日本舞踊は「名取」という形で家元に免状と名前を彫った木の札とお扇子を貰って杯ごとが有った。

おさらい会に名取の披露として「鏡獅子」を踊って、名前を染め抜いた手ぬぐいを染めてもらって配った。

これは母の必死の思い入れだ。

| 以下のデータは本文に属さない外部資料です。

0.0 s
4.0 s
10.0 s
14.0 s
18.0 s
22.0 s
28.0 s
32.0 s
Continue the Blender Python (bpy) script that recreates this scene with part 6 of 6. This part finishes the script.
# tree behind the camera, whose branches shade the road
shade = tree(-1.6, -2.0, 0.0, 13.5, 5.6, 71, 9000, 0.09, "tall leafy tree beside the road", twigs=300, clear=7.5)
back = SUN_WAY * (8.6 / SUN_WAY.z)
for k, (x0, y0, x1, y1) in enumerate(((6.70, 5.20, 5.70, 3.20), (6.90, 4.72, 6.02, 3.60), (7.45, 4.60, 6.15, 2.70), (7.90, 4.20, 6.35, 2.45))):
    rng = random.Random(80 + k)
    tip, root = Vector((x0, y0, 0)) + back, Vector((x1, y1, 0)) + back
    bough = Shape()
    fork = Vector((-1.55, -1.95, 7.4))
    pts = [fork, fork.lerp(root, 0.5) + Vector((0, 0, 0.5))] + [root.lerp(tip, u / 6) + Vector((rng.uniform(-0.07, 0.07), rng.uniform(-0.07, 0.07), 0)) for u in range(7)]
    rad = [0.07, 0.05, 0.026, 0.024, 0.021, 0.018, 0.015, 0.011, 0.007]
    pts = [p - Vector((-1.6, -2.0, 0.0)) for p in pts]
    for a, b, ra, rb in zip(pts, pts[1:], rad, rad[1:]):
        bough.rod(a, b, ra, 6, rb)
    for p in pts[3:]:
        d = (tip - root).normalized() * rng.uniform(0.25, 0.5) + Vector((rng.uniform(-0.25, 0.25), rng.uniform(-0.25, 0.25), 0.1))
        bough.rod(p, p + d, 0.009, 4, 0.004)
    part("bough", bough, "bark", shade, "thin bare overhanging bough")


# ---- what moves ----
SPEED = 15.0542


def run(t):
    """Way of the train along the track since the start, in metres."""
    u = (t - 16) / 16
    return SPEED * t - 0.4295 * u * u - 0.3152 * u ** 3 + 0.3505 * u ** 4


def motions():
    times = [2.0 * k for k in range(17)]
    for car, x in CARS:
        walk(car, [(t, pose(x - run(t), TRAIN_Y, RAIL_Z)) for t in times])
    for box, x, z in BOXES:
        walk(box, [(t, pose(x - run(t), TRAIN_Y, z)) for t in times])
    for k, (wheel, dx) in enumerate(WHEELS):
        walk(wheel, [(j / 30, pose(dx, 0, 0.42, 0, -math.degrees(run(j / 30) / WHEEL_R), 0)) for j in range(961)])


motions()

親孝行だと思って頑張った。

書道のお稽古では「風炉先屏風」を作ってもらった。

小さな小さな色紙に仮名を書いたのを屏風に散らして誂えた。

同じ様に桐の免状箱も誂えた。

 

嫁入り道具の中に「免状箱」という箱が有る。

塗りで紋入り。

中に免状を入れて、それが嫁入り荷物の中でも大きな価値が有った。

何しろ、お金が掛かっているのだから・・・。

料理教室の卒業免状。

洋裁学校の卒業免状。

成績が良くても悪くても卒業できてお免状が貰えた。

全部嫁入り荷物のためだった。

 

そんな訳で私の日常は多忙だった。

お稽古の合間に映画を観に行ったり、芝居を観たり・・・。

「お茶会」とか「作品展」とか「おさらい会」とか有ってこれも忙しい。

 

家事手伝いをしている時間は無かったに等しい。

 

そんな日常の中で、母から指令が出る。

「*子ちゃん所へ手伝いに行け」これはお嫁に行った姉達の赤ちゃんのベビーシッターだったり、病気になったからとか、転勤になって引っ越しとか、手伝いが要るときの助っ人だった。

姉たちは子育て中だったし、核家族で人手が必要となると駆り出されたのである。

「**のお稽古日やから・・・」と断ったりせずに堂々とお稽古をサボって母の指令に従った。

お陰で赤ちゃんの扱い方やミルクの飲ませ方など習得できたのだった。

お金のかかるお稽古ごとよりこちらの方がずっと役立ったと言える。

 

学校時代の友達は、もっと勉強をしたい子は大学に行き(まだ少数だった)、私の様に家事手伝い花嫁修行というのも多くあったけれど、多くは銀行や商社にお勤めに行った。

その中でお婿さんを見つけるためでも有った。

うちの親は、とにかくきちんとした家へお嫁に出す方針だったから、自分で結婚相手を探すことは以ての外。

1959年(昭和34年)私は親の言う通りに、大層な荷物と共にきちんとした家に嫁入りした筈だったが・・・。